Small Satellite Conference
- Established: 1987
- Location: Logan, Utah, United States
- Campus: Utah State University

= Small Satellite Conference =

Internationally recognized as the premier conference on small satellites, the Small Satellite Conference (also known as SmallSat) is held each August in Salt Lake City, Utah, USA.

This annual gathering provides a forum for the small satellite community to review recent successes, explore new directions, and introduce emerging technologies in small spacecraft development. In addition to creating an environment for networking and speaking with experts in military, science, and academic fields, the Conference offers a program of international relevance, focusing on the key challenges and opportunities facing the small satellite community today.

==History==
The first Small Satellite Conference was held in 1987 on the campus of Utah State University in Logan, Utah, USA and has remained there for each succeeding conference. In the beginning, small satellites were not widely accepted but have since become a vital part of the space industry. ‘Small’ is a relative term as mass continually decreases to create new types of small satellites. Though no standard for small satellites is accepted by all, it is generally assumed to include satellites up to 250 kg.

In 1987 there were 50 to 100 attendees. In 2019 there were 3400 participants from over 40 countries that attended the week-long conference.

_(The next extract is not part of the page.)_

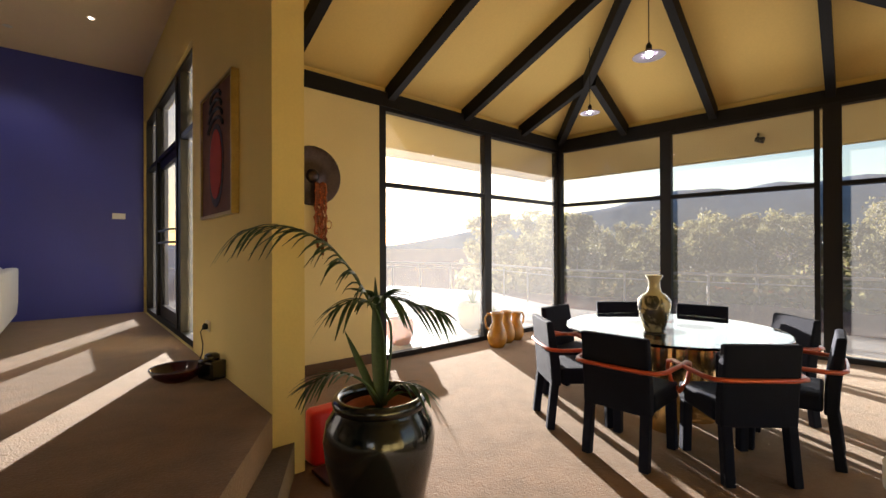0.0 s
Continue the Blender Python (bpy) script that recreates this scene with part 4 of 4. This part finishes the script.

==Frank J. Redd Student Competition==
Named after Frank J. Redd, PhD, the founder of the Small Satellite Conference, the Student Competition provides undergraduate and graduate students pursuing a degree in an engineering or scientific discipline with the opportunity to share their work on small satellite concepts and missions.

Each year, college students from across the globe compete for awards made possible through generous donations from organizations and individuals within the small satellite community. Awards are given to competition finalists presenting at the Small Satellite Conference. The number and dollar values of the awards are determined on a yearly basis.